**Exercise goal**
Work out the number of lines with "frame" in them. Reply with that number and no other words.

**Dataset section**
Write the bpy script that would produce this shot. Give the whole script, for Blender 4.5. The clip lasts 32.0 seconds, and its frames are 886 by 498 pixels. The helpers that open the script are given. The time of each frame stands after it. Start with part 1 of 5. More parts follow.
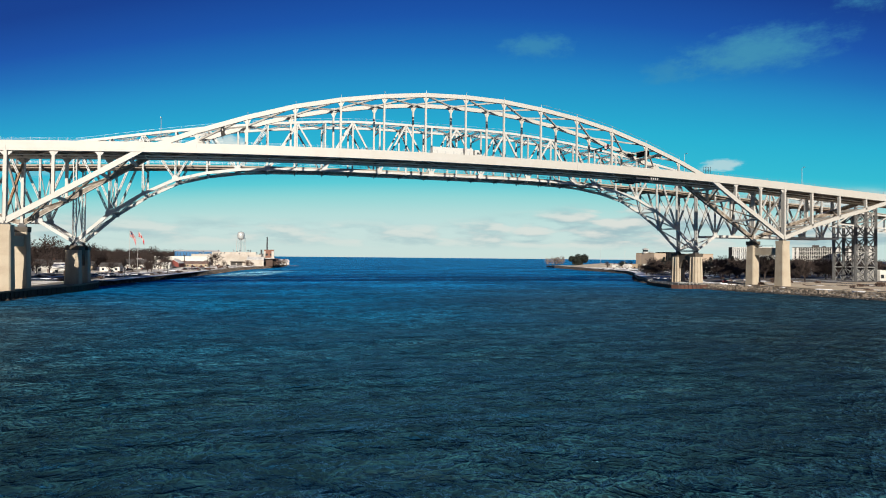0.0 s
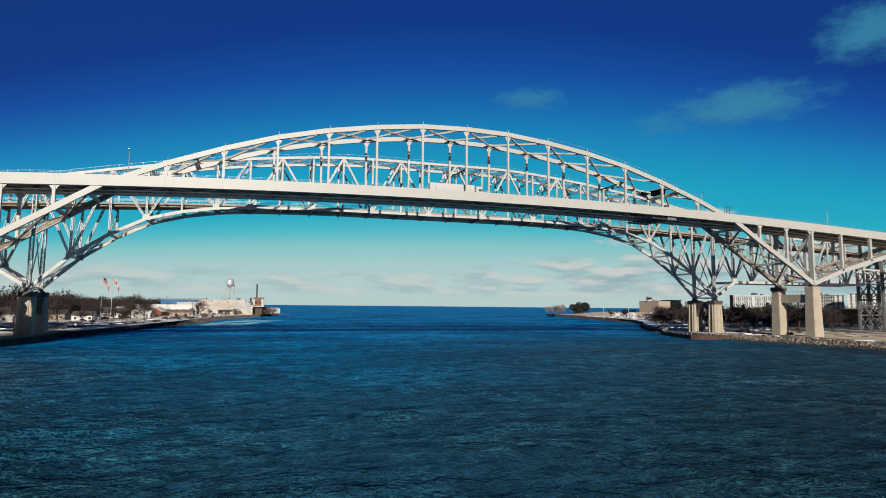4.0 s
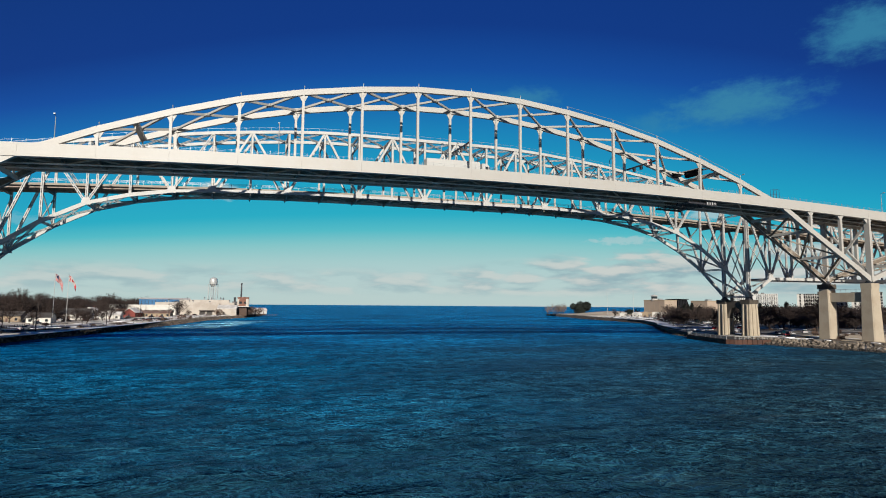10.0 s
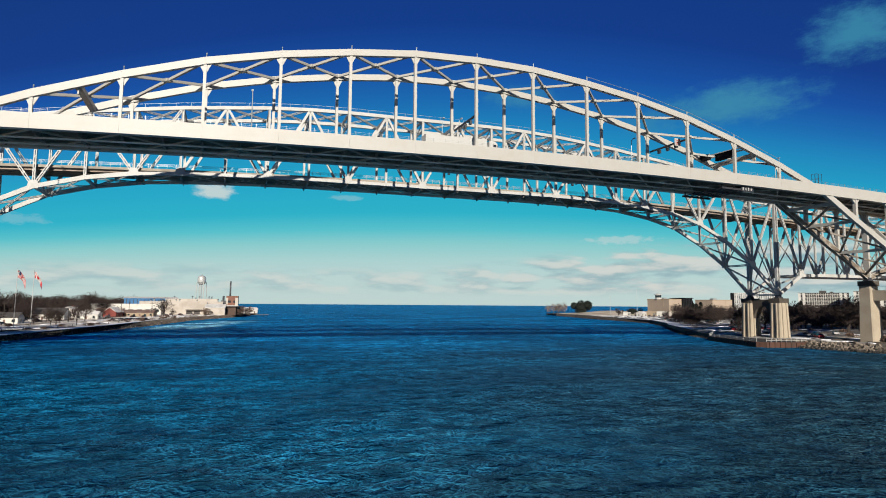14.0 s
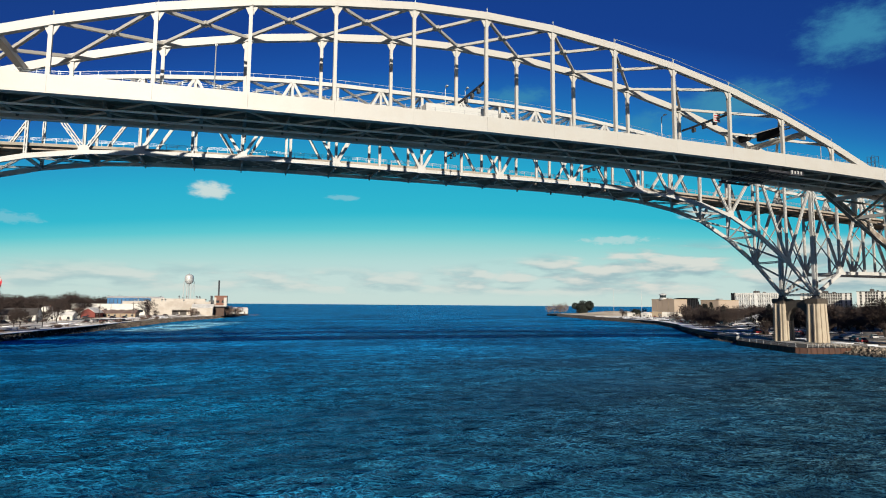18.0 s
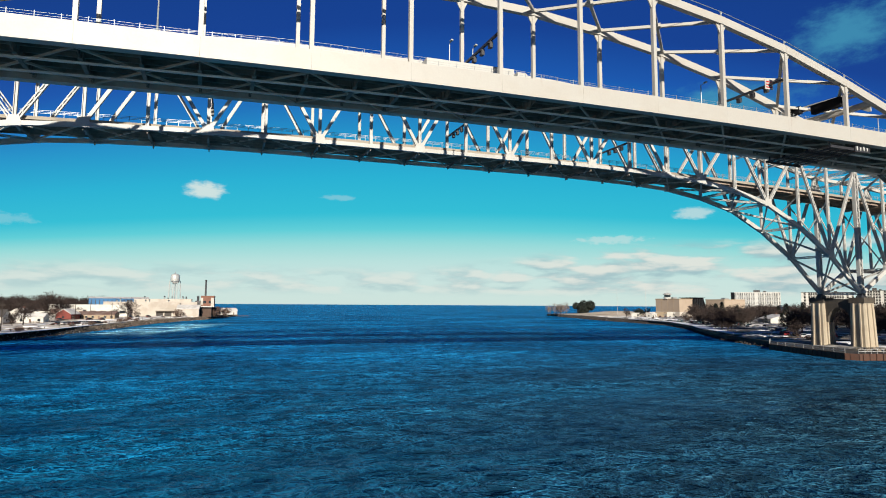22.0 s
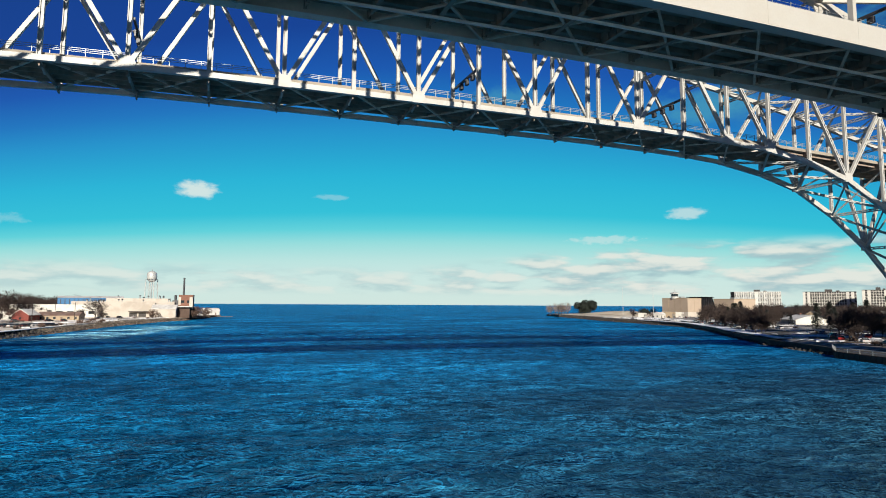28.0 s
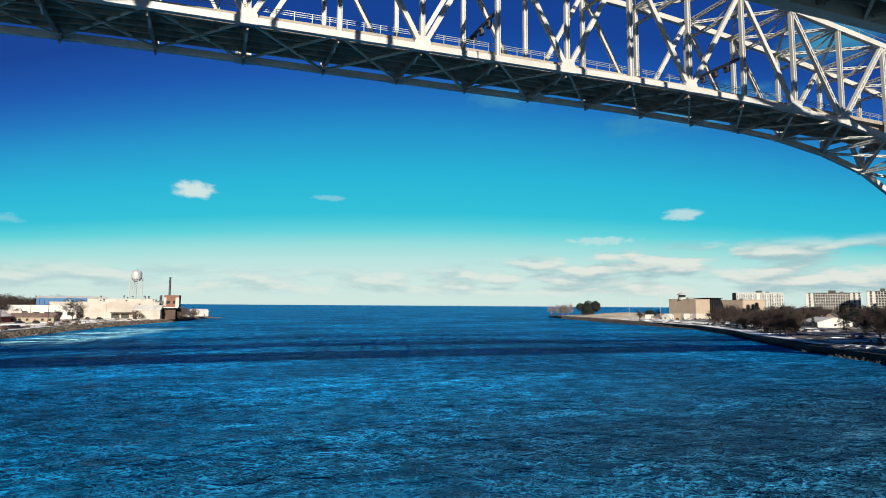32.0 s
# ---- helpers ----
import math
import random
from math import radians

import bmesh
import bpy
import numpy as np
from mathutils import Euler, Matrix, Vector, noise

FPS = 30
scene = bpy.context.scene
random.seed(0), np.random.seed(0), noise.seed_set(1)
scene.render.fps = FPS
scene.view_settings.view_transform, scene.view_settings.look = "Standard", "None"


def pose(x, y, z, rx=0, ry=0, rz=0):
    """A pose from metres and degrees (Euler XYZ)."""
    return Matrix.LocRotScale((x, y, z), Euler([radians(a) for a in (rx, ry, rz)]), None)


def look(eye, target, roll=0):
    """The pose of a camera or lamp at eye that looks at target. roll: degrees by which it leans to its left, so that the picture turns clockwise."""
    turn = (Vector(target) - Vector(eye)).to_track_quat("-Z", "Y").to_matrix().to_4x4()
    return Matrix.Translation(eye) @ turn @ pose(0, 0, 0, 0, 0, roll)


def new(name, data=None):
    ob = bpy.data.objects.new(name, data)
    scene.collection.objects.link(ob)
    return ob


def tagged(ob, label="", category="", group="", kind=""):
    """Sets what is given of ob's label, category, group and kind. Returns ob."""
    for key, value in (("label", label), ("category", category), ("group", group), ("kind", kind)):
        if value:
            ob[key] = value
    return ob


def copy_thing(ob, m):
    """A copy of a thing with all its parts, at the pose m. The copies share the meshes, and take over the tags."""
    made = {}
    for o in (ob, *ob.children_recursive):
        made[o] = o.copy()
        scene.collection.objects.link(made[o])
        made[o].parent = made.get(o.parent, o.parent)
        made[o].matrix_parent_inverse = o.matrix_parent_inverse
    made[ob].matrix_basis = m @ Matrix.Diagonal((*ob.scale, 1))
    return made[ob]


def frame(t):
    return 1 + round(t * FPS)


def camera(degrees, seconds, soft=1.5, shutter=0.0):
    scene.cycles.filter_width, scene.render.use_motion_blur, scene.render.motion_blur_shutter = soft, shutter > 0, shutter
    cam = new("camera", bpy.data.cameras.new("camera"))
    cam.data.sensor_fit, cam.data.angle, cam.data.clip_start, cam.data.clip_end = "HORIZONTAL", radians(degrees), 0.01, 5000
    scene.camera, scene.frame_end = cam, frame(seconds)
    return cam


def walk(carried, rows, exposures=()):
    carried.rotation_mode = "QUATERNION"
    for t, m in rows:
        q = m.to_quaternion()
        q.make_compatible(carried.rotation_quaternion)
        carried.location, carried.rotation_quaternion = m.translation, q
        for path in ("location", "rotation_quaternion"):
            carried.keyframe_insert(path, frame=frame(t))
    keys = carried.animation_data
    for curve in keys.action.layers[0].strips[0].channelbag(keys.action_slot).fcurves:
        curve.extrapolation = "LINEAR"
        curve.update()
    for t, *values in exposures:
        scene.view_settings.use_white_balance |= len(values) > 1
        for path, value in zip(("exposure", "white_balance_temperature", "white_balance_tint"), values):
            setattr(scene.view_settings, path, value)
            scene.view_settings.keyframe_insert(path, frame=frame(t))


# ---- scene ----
cam = camera(75.4, 32.0, soft=1.0)
METRES, EYE, TILT, LEAN, TURN = 168.6, 13.6, 1.04, 0.2, -15.5
ROWS = [
    (0.0, 0.0, 0.0, 0.0, 0.0, -0.3, -0.76),
    (0.5, -0.0004, 0.0164, -0.0007, -0.04, 1.52, -0.76),
    (1.0, -0.0008, 0.0322, -0.0013, -0.09, 2.3, -0.75),
    (1.5, -0.0014, 0.0474, -0.0019, -0.13, 2.31, -0.76),
    (2.0, -0.0018, 0.0628, -0.0024, -0.17, 2.38, -0.79),
    (2.5, -0.0022, 0.0784, -0.003, -0.21, 3.85, -0.79),
    (3.0, -0.0026, 0.0933, -0.0038, -0.26, 4.53, -0.79),
    (3.5, -0.0031, 0.1086, -0.0046, -0.3, 4.55, -0.79),
    (5.5, -0.0069, 0.1731, -0.0027, -0.56, 4.42, -0.61),
    (6.0, -0.0071, 0.1891, -0.0033, -0.58, 4.44, -0.6),
    (6.5, -0.0077, 0.2049, -0.0038, -0.62, 4.45, -0.58),
    (7.0, -0.008, 0.2197, -0.0042, -0.66, 4.48, -0.59),
    (7.5, -0.0084, 0.2346, -0.0039, -0.7, 4.47, -0.58),
    (8.0, -0.0085, 0.2507, -0.0042, -0.74, 4.47, -0.6),
    (8.5, -0.0087, 0.2664, -0.0044, -0.77, 4.48, -0.62),
    (9.0, -0.0094, 0.2821, -0.005, -0.82, 4.48, -0.62),
    (9.5, -0.0097, 0.2977, -0.0054, -0.85, 4.49, -0.65),
    (10.0, -0.0106, 0.313, -0.0058, -0.9, 4.47, -0.65),
    (10.5, -0.0112, 0.3287, -0.0062, -0.95, 4.47, -0.65),
    (11.0, -0.0122, 0.3439, -0.0064, -1.01, 4.44, -0.64),
    (11.5, -0.0128, 0.3596, -0.0075, -1.06, 4.45, -0.62),
    (12.0, -0.0128, 0.3753, -0.0079, -1.08, 4.45, -0.64),
    (12.5, -0.0131, 0.3909, -0.0082, -1.12, 4.44, -0.64),
    (13.0, -0.0144, 0.4061, -0.0085, -1.18, 4.42, -0.64),
    (13.5, -0.0148, 0.4216, -0.0086, -1.22, 4.41, -0.64),
    (14.0, -0.0156, 0.4372, -0.0089, -1.27, 4.4, -0.65),
    (14.5, -0.0156, 0.4531, -0.0091, -1.29, 4.39, -0.68),
    (16.5, -0.0189, 0.5161, -0.0102, -1.47, 4.38, -0.72),
    (17.0, -0.0195, 0.5318, -0.0102, -1.52, 4.4, -0.72),
    (17.5, -0.0203, 0.5474, -0.01, -1.57, 4.39, -0.71),
    (18.0, -0.0209, 0.5633, -0.0101, -1.63, 4.4, -0.7),
    (18.5, -0.0215, 0.5789, -0.0102, -1.68, 4.39, -0.7),
    (19.0, -0.022, 0.5945, -0.0107, -1.74, 4.41, -0.69),
    (19.5, -0.0229, 0.6101, -0.0106, -1.8, 4.42, -0.66),
    (20.0, -0.0235, 0.6258, -0.0108, -1.85, 4.41, -0.66),
    (20.5, -0.0242, 0.6415, -0.0108, -1.91, 4.41, -0.64),
    (21.0, -0.0245, 0.657, -0.011, -1.95, 4.39, -0.61),
    (21.5, -0.025, 0.6725, -0.0116, -2.0, 4.4, -0.59),
    (22.0, -0.0257, 0.6877, -0.0117, -2.05, 4.4, -0.6),
    (22.5, -0.026, 0.7033, -0.0118, -2.09, 4.38, -0.6),
    (23.0, -0.0267, 0.7188, -0.012, -2.16, 4.37, -0.61),
    (23.5, -0.0275, 0.7347, -0.0123, -2.23, 4.37, -0.61),
    (24.0, -0.0275, 0.7504, -0.0126, -2.26, 4.38, -0.63),
    (24.5, -0.028, 0.766, -0.013, -2.32, 4.38, -0.62),
    (25.0, -0.028, 0.7817, -0.0132, -2.38, 4.38, -0.63),
    (25.5, -0.0283, 0.797, -0.0137, -2.42, 4.38, -0.61),
    (27.5, -0.0311, 0.8588, -0.0155, -2.65, 4.38, -0.6),
    (28.0, -0.0317, 0.8746, -0.0158, -2.7, 4.39, -0.6),
    (28.5, -0.032, 0.8901, -0.0161, -2.73, 4.4, -0.62),
    (29.0, -0.0323, 0.9059, -0.0162, -2.77, 4.41, -0.64),
    (29.5, -0.033, 0.9216, -0.0164, -2.82, 4.42, -0.62),
    (30.0, -0.0336, 0.9372, -0.0163, -2.88, 4.42, -0.63),
    (30.5, -0.0337, 0.9527, -0.0166, -2.9, 4.43, -0.69),
    (31.0, -0.0349, 0.968, -0.0168, -2.95, 4.45, -0.69),
    (31.5, -0.0357, 0.9833, -0.0169, -3.0, 4.46, -0.68),
    (32.0, -0.0363, 0.9988, -0.0171, -3.01, 4.47, -0.67),
]
walk(cam, [(t, pose(0, 0, EYE, TILT, LEAN, TURN) @ pose(METRES * x, METRES * y, METRES * z, 90 + pitch, roll, yaw)) for t, x, y, z, yaw, pitch, roll in ROWS],
     exposures=[(0.0, 0.86, 6450, 11), (2.5, 0.60, 6300, 11), (6.0, 0.55, 6250, 11), (13.0, 0.65, 6350, 11), (19.0, 0.84, 6500, 10), (25.0, 0.95, 6500, 10), (32.0, 0.96, 6500, 9)])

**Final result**
5